Menurut Tofan, kelebihan profesi wartawan jadi punya banyak teman dan jaringan. Kalau bisa mengelola hubungan baik itu, maka baik pula hasilnya.

Diakui dia, pekerjaan wartawan dan Public Relations (PR) sangatlah jauh berbeda meski terlihat dekat. Sebagai jurnalis, kata dia, wartawan bebas menuliskan apapun untuk kontrol sosial dan sebagainya.

Sedangkan praktisi komunikasi korporat, dia hanya fokus mengkomunikasikan perusahaan dengan baik kepada stakeholder dan masyarakat.

Meski begitu, setelah menjalani lebih jauh selama 10 tahun terakhir karir profesionalnya, kini Tofan menyadari industri minyak sawit tidak hanya bicara soal perusahaan tempatnya bekerja. Namun sudah demi "Merah Putih", karena industri sawit jadi hajat hidup orang banyak yaitu lebih dari 17 juta rakyat Indonesia bergantung padanya.

"Jadi saya sekarang berjuang tidak hanya untuk kepentingan bisnis tetapi demi jutaan rakyat Indonesia yang bekerja dan keluarganya mencari makan di industri strategis bangsa ini," tegasnya.
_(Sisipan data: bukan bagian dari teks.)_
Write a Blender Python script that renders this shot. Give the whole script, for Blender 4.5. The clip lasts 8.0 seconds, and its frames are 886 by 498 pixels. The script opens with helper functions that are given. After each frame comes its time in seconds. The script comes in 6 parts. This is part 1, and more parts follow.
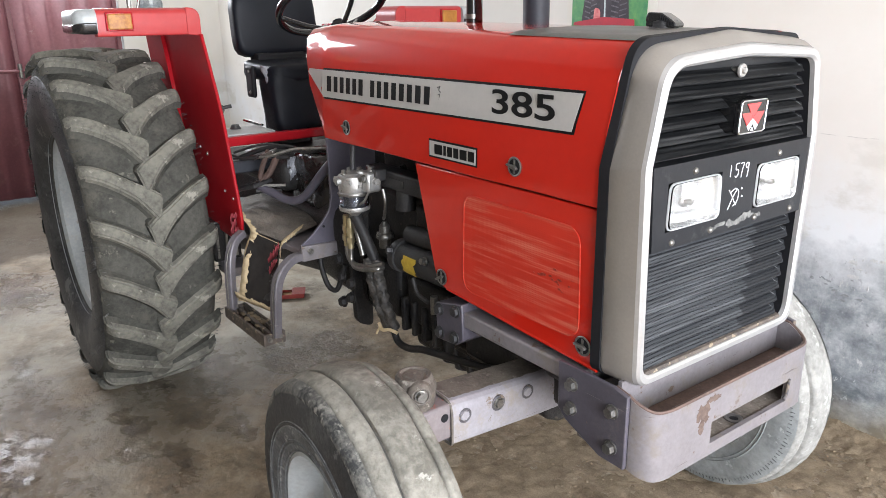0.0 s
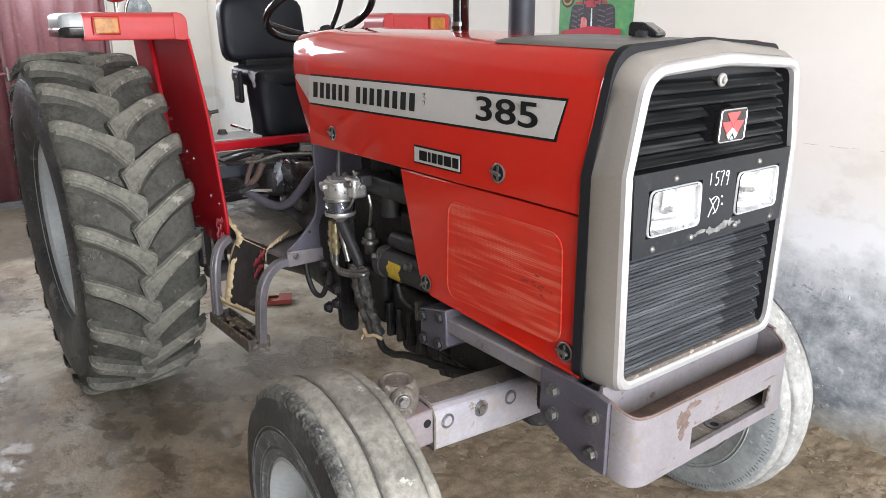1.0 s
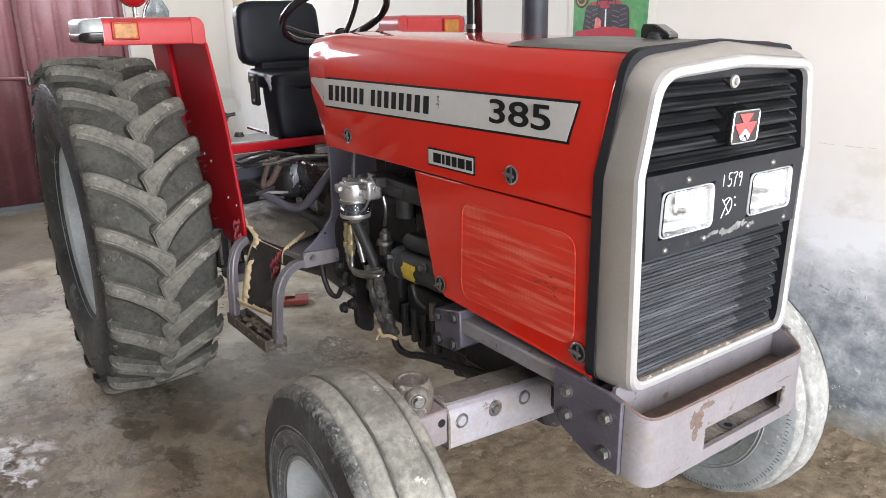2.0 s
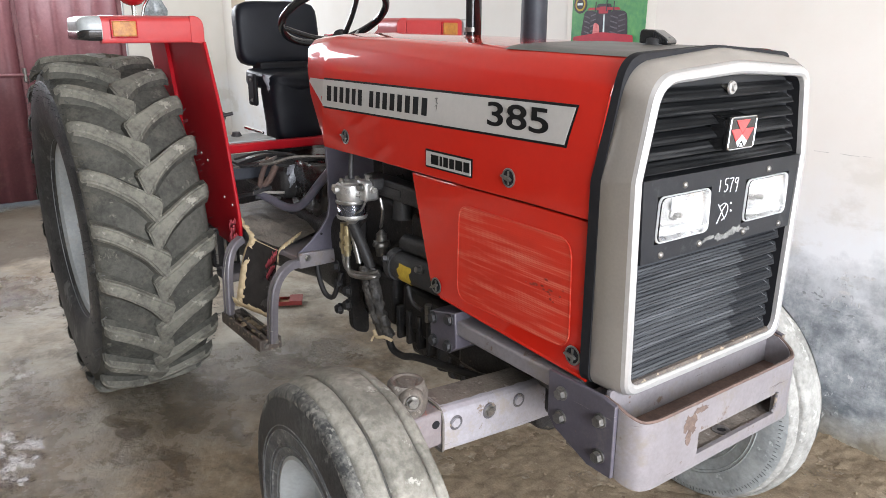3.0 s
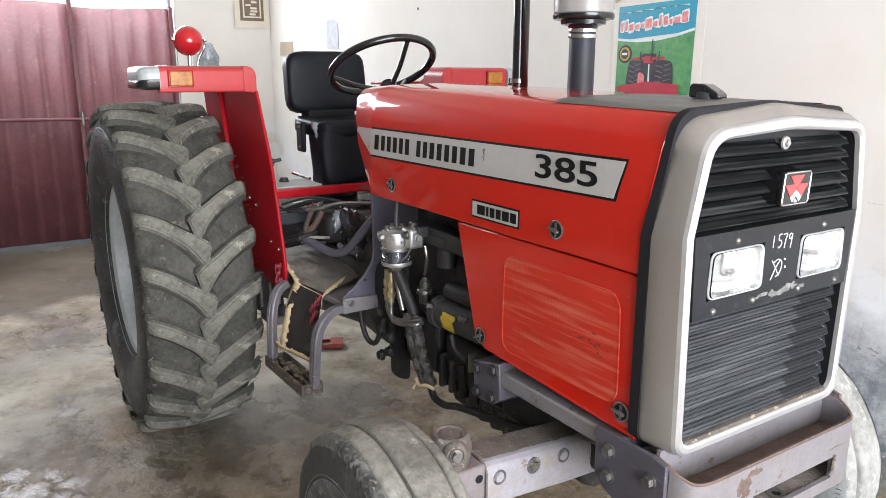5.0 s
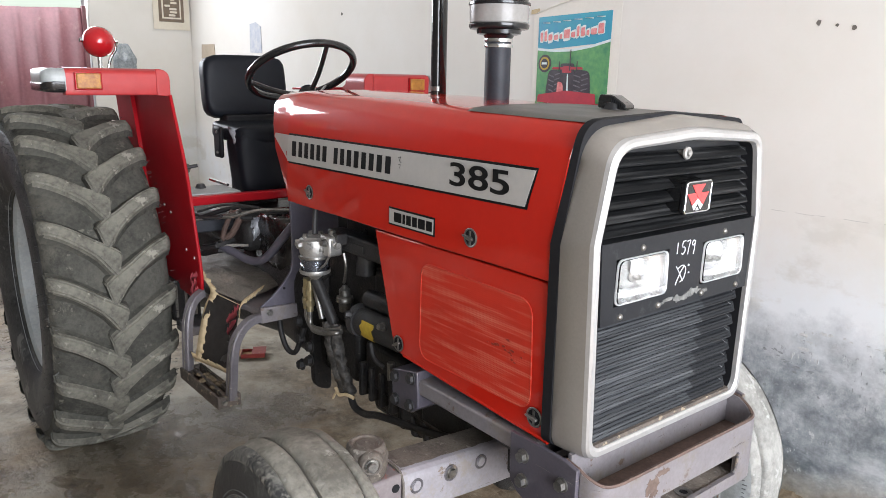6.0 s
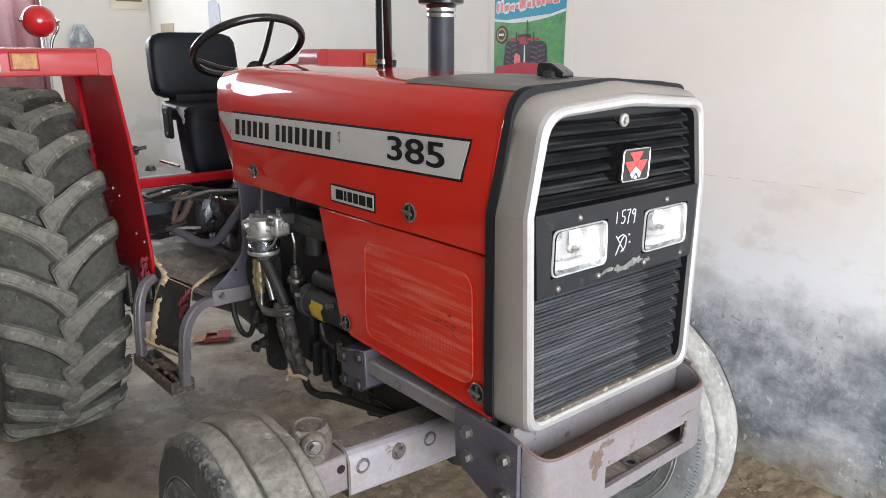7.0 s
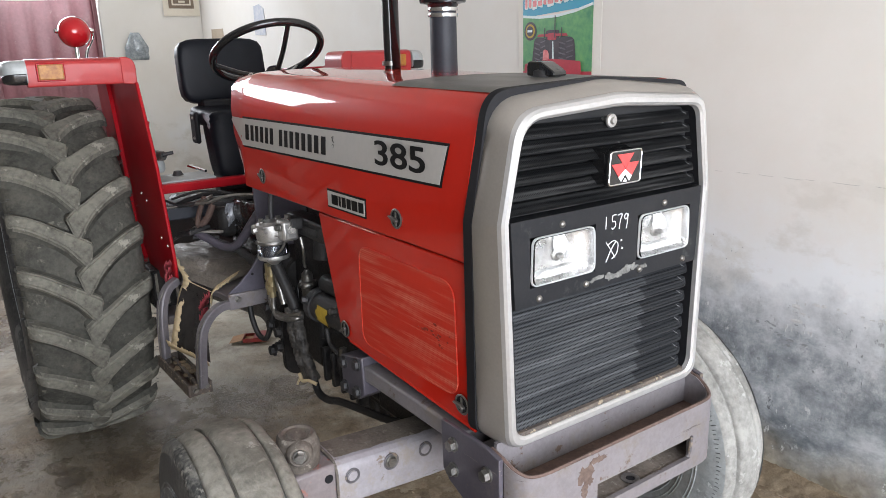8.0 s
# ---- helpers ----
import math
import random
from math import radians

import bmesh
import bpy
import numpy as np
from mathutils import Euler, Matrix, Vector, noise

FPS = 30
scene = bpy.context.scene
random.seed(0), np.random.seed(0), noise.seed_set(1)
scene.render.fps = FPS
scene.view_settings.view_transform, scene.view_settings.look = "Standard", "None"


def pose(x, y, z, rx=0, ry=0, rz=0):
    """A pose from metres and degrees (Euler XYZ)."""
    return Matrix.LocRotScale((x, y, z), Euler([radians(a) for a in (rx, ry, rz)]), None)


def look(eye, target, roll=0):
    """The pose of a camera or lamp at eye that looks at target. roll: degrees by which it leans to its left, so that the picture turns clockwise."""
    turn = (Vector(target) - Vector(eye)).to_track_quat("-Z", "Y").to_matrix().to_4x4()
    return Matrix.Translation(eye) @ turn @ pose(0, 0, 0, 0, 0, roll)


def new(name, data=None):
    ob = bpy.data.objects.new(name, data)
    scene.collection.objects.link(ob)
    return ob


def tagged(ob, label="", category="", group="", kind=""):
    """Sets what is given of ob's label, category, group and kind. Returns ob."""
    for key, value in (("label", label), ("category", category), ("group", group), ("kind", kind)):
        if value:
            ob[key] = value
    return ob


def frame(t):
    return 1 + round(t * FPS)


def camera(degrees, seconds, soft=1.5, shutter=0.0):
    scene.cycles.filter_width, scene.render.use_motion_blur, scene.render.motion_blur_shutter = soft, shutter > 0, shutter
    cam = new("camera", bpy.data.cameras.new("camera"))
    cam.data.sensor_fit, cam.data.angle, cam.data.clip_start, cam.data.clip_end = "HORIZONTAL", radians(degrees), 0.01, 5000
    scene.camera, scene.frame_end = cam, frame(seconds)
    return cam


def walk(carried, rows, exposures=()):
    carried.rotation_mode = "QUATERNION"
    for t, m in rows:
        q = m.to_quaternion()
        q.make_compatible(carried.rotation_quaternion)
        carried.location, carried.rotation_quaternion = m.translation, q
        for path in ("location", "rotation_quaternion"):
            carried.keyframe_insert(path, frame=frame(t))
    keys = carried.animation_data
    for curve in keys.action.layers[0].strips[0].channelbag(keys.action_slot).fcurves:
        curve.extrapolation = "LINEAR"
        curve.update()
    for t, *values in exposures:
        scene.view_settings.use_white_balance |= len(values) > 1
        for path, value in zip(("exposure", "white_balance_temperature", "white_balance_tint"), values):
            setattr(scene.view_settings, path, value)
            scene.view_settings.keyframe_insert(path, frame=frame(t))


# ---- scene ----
cam = camera(62.7, 8.0, soft=0.55)
PATH = [
    (0, (1.322, -1.447, 1.625), (-0.221, -0.332, 1.012), -0.9),
    (0.5, (1.327, -1.437, 1.625), (-0.209, -0.308, 1.021), -0.5),
    (1, (1.337, -1.44, 1.624), (-0.194, -0.298, 1.029), -0.3),
    (1.5, (1.349, -1.443, 1.633), (-0.204, -0.335, 1.035), -1.2),
    (3, (1.353, -1.452, 1.629), (-0.196, -0.332, 1.044), 0.1),
    (3.5, (1.351, -1.441, 1.626), (-0.18, -0.297, 1.037), -0.6),
    (4, (1.346, -1.446, 1.631), (-0.193, -0.321, 1.025), -0.4),
    (4.2, (1.341, -1.457, 1.634), (-0.213, -0.347, 1.04), -0.3),
    (5.3, (1.336, -1.466, 1.653), (-0.303, -0.402, 1.229), 0.8),
    (5.5, (1.339, -1.452, 1.652), (-0.254, -0.316, 1.236), 1.3),
    (6, (1.354, -1.43, 1.656), (-0.173, -0.223, 1.197), 1.1),
    (6.5, (1.368, -1.398, 1.651), (-0.113, -0.145, 1.162), 0.2),
    (7, (1.39, -1.333, 1.643), (-0.092, -0.094, 1.125), -0.1),
    (7.5, (1.424, -1.242, 1.642), (-0.108, -0.054, 1.15), -0.6),
    (8, (1.459, -1.162, 1.65), (-0.128, -0.063, 1.127), -1.7),
]
walk(cam, [(t, look(eye, target, roll)) for t, eye, target, roll in PATH], exposures=[(0.0, 1.20), (4.2, 1.19), (5.5, 1.13), (6.0, 0.94), (6.5, 0.92), (8.0, 0.74)])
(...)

Tofan menyatakan, bidang komunikasi industri sawit digarap serius sejak dia bergabung di PT Astra Agro Lestari dan dipercaya pula sebagai Ketua Bidang Komunikasi Gabungan Pengusaha Kelapa Sawit Indonesia (GAPKI).

Komunikasi dalam industri sawit, kata dia, memainkan peran strategis melawan kampanye hitam sekaligus membangun image positif sawit. Tofan pun terus melakukan diplomasi ke luar negeri bersama jajaran GAPKI dan pemerintah Indonesia melawan diskriminasi sawit terutama dari Uni Eropa.

"Industri sawit harus diperjuangkan dari berkonotasi negatif menjadi industri yang diakui sebagai industri strategis nasional yang menghidupi jutaan rakyat. Pada ahun 2019, nilai ekspor sawit Rp 270 triliun menjadi komoditi tertinggi Indonesia yang berhasil membuat neraca perdagangan bisa lebih baik," pungkas Tofan, sembari menutup perbincangan siang itu dengan penulis lewat pemberian tanda tangan di bukunya sebagai ucapan terima kasih.